▶ INFORMATION SUPPLIED

+---+

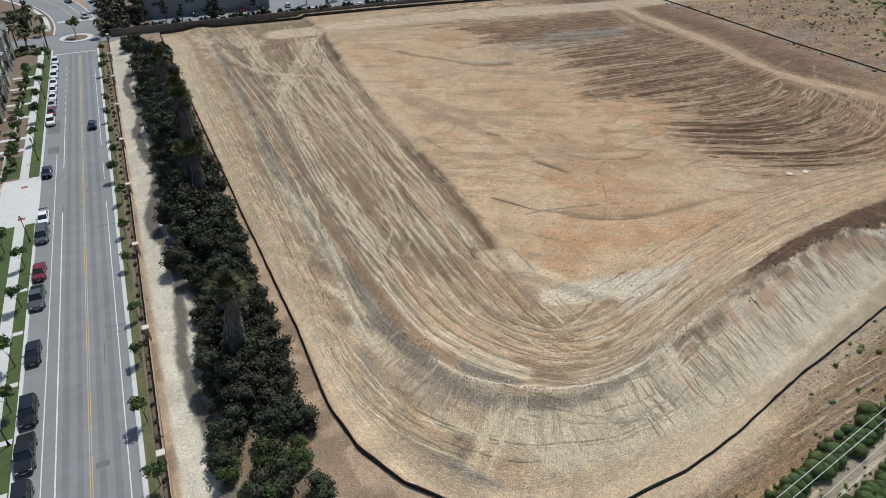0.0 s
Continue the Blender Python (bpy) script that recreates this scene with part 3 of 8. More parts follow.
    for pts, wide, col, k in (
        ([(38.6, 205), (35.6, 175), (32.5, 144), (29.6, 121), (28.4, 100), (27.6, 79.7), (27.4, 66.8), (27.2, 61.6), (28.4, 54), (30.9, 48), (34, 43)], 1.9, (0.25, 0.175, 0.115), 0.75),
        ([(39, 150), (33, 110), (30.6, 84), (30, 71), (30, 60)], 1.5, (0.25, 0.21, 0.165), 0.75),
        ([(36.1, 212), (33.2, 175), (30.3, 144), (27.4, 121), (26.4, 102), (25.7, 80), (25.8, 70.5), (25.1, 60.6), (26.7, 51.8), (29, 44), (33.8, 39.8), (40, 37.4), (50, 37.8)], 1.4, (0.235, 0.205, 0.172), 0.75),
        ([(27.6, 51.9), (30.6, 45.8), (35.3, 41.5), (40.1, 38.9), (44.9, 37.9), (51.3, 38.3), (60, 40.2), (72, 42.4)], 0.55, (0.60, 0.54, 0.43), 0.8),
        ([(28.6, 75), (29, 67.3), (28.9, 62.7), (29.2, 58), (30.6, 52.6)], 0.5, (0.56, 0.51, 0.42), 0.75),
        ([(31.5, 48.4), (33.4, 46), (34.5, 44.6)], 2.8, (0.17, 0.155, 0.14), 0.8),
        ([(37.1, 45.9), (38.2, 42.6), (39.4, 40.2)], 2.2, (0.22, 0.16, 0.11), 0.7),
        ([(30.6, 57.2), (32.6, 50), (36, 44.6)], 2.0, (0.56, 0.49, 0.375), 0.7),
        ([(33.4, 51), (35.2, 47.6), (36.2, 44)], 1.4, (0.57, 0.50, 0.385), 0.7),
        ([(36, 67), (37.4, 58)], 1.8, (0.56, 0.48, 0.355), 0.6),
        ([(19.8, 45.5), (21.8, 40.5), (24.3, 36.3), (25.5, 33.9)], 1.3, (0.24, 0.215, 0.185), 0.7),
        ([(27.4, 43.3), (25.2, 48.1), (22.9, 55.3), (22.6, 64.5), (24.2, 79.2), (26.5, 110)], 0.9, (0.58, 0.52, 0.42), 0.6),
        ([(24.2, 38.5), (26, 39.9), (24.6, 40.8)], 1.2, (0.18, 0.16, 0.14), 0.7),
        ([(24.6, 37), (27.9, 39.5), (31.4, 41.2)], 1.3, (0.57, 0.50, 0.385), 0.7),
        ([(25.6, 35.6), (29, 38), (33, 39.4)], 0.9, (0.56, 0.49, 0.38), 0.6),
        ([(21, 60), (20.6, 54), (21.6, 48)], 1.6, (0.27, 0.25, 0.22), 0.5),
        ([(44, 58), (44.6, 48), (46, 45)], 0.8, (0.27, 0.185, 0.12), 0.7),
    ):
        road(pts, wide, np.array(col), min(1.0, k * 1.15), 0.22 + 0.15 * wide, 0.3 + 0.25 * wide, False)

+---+

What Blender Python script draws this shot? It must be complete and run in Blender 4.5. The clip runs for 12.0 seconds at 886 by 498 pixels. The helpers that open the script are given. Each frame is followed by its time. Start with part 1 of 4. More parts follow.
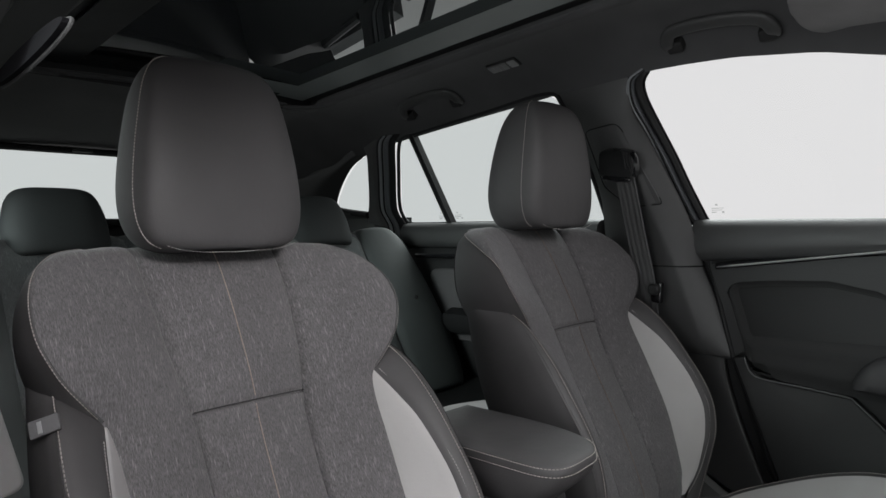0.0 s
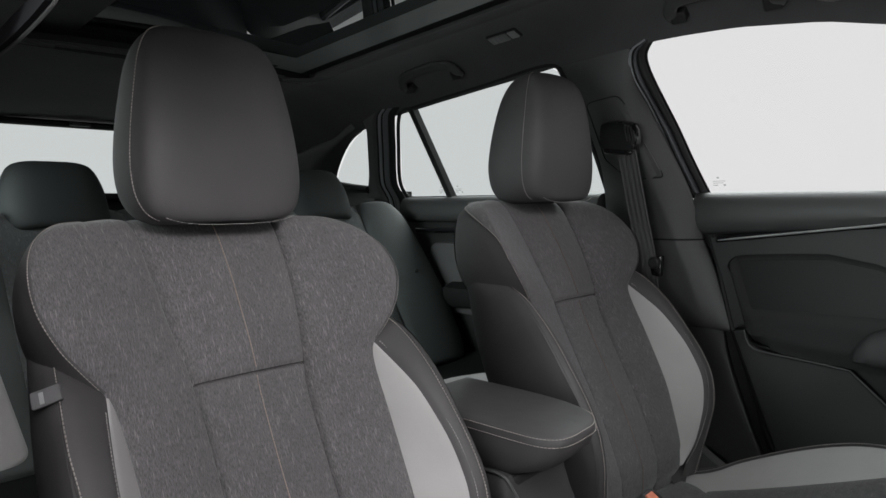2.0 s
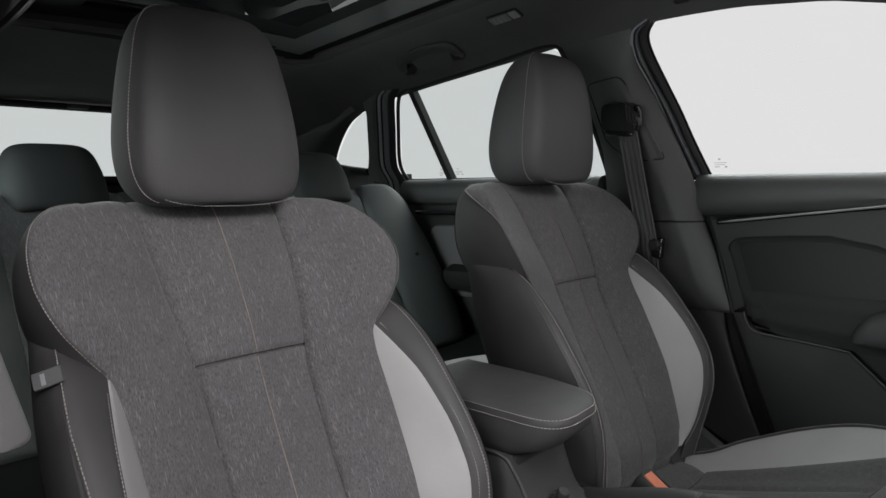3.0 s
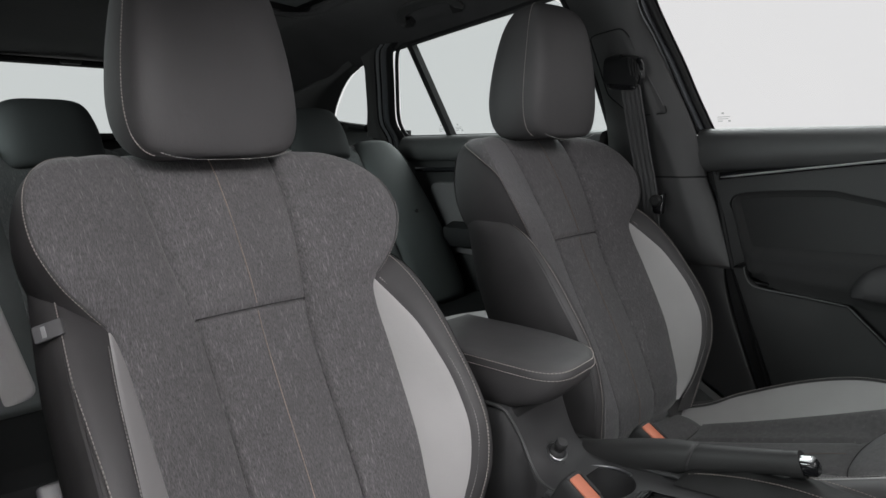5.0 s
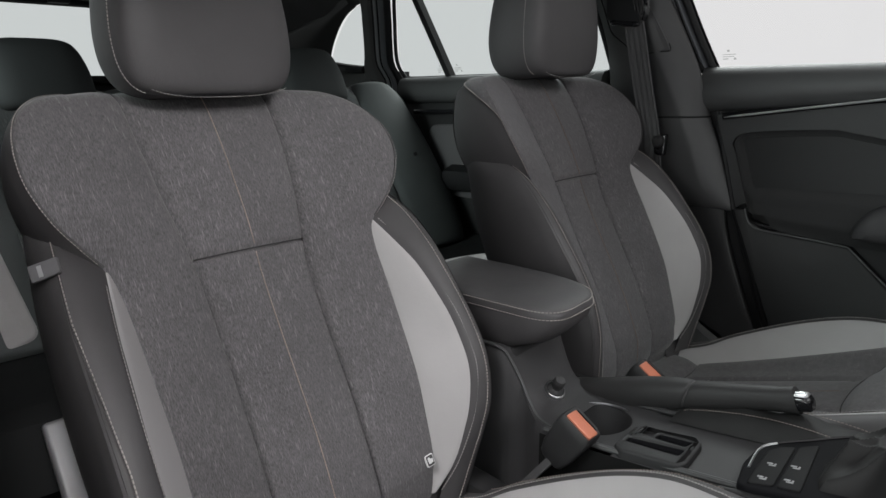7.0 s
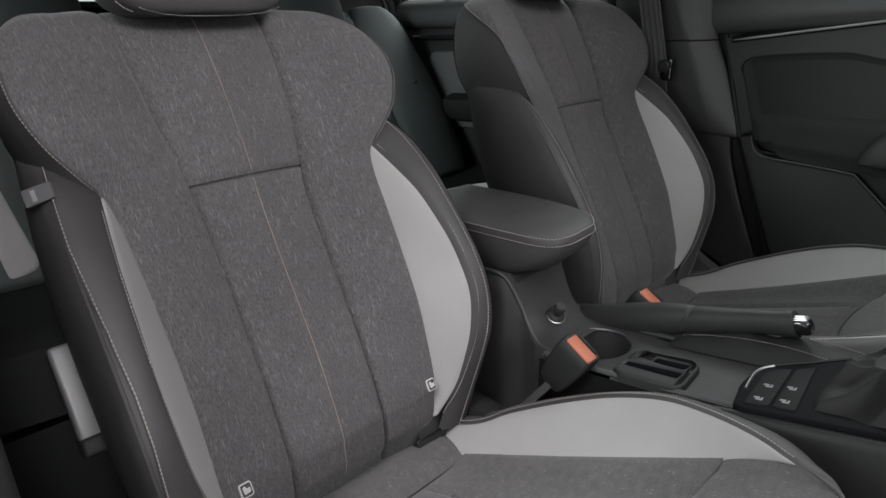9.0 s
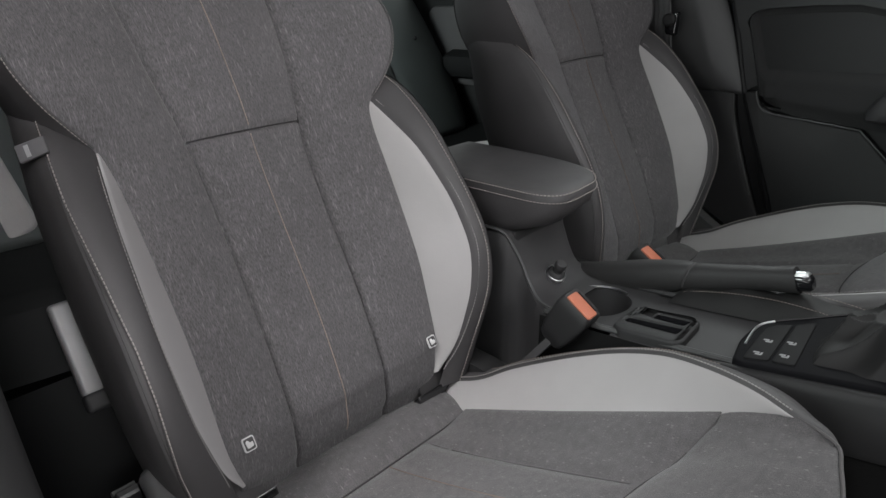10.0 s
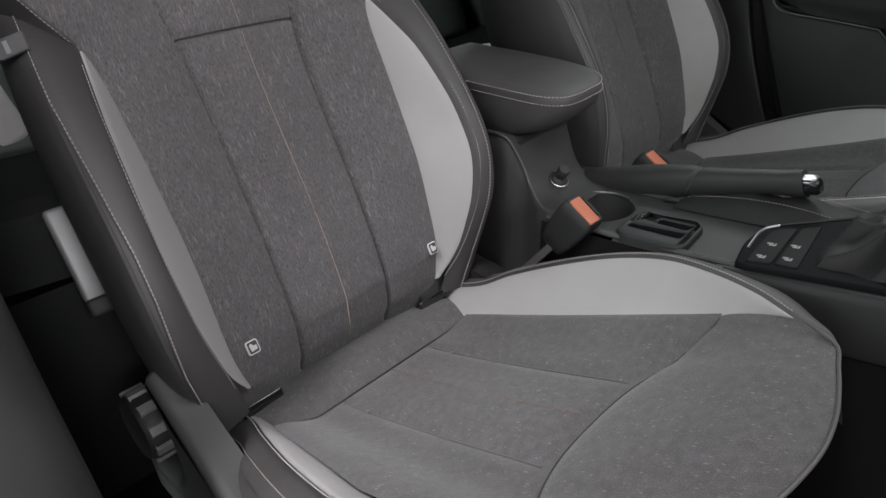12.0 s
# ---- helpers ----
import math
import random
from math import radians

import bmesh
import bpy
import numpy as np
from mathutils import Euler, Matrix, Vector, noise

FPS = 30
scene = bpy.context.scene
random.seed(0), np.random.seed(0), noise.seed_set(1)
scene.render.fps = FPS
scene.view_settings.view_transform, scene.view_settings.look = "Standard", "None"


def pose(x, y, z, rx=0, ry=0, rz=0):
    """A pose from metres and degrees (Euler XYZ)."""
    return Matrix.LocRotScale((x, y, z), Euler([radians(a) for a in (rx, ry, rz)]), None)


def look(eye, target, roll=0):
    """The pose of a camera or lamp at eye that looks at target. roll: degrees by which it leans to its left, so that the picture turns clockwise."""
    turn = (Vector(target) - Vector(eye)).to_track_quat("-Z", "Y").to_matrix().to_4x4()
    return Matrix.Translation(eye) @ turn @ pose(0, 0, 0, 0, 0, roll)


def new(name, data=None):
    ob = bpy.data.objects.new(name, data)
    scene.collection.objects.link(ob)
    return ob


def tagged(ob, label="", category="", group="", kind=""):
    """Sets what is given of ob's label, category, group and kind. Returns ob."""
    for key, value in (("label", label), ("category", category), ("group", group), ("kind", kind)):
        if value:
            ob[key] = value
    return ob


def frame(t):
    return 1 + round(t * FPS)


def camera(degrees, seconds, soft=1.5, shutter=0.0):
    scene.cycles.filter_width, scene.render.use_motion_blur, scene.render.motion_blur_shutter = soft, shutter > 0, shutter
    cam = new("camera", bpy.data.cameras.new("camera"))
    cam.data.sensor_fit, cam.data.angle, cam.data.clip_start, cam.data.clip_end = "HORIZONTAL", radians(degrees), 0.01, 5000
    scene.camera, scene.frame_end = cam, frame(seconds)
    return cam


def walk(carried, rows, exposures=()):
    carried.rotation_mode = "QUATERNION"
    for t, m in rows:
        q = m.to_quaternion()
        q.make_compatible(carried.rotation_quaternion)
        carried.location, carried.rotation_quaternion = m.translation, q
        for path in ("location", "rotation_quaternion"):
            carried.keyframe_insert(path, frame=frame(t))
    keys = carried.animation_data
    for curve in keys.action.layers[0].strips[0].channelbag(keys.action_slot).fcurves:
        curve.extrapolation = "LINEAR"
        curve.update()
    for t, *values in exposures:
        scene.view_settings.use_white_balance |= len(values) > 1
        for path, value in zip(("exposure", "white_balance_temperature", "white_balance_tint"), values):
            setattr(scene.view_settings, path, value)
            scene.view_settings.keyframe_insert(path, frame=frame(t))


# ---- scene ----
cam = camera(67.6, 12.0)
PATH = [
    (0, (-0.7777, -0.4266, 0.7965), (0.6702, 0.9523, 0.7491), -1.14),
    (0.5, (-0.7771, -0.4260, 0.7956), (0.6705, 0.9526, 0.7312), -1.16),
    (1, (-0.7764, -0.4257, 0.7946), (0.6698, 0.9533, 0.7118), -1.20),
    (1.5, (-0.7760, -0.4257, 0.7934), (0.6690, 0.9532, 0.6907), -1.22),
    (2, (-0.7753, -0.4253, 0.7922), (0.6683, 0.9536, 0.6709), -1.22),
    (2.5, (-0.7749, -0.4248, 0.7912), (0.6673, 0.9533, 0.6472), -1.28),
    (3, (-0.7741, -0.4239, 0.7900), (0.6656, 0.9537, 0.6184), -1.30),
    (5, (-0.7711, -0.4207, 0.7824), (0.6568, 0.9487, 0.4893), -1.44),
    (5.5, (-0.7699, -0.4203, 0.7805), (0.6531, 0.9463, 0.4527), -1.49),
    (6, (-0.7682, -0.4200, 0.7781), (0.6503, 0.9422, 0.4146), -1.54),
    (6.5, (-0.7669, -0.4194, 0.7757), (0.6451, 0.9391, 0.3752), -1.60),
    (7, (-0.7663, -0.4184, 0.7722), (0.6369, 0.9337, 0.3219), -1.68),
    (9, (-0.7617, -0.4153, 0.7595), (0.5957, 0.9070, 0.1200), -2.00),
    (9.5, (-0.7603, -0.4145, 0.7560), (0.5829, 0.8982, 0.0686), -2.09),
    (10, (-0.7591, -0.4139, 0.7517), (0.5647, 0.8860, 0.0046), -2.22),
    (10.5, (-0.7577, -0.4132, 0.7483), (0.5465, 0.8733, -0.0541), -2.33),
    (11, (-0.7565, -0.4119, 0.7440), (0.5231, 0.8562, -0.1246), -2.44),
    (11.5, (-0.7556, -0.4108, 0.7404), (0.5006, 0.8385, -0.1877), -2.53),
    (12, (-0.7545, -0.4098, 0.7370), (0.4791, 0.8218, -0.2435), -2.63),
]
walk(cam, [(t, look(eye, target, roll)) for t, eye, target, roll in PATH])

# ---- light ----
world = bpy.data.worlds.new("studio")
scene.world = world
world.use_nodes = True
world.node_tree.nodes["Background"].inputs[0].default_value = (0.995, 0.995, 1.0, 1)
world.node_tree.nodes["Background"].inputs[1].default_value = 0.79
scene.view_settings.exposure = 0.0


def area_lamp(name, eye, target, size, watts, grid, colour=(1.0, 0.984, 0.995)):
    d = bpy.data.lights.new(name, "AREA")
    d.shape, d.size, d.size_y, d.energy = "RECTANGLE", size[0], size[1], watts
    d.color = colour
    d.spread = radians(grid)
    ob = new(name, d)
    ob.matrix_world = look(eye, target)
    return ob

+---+

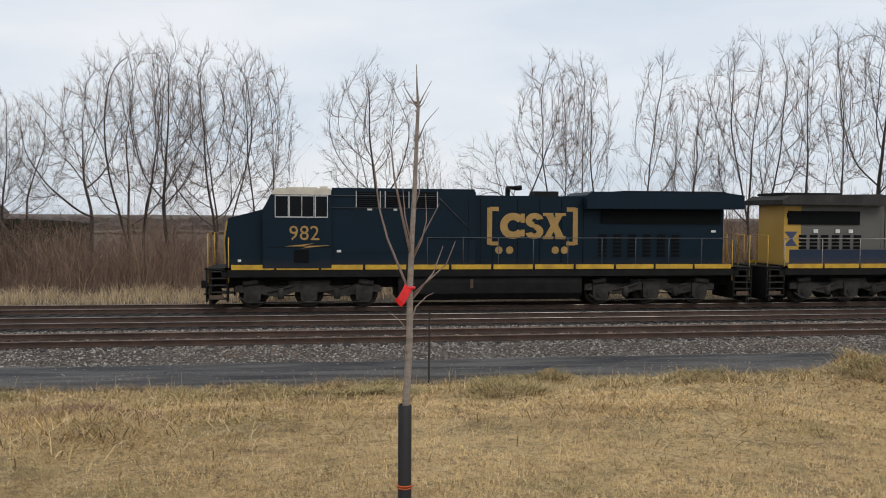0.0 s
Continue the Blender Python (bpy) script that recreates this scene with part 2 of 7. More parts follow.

+---+

▶ DESCRIPTION OF THE TASK
Above are records with pictures. Reproduce exactly only the lines from the line with "What Blender Python" through the line with "return Matrix.LocRotScale((x, y, z), Euler([radians(a)", both ends included, and leave the pictures out.

▶ ANSWER FOR THE TASK
What Blender Python script draws this shot? It must be complete and run in Blender 4.5. The clip runs for 12.0 seconds at 886 by 498 pixels. The helpers that open the script are given. Each frame is followed by its time. Start with part 1 of 4. More parts follow.
0.0 s
2.0 s
3.0 s
5.0 s
7.0 s
9.0 s
10.0 s
12.0 s
# ---- helpers ----
import math
import random
from math import radians

import bmesh
import bpy
import numpy as np
from mathutils import Euler, Matrix, Vector, noise

FPS = 30
scene = bpy.context.scene
random.seed(0), np.random.seed(0), noise.seed_set(1)
scene.render.fps = FPS
scene.view_settings.view_transform, scene.view_settings.look = "Standard", "None"


def pose(x, y, z, rx=0, ry=0, rz=0):
    """A pose from metres and degrees (Euler XYZ)."""
    return Matrix.LocRotScale((x, y, z), Euler([radians(a) for a in (rx, ry, rz)]), None)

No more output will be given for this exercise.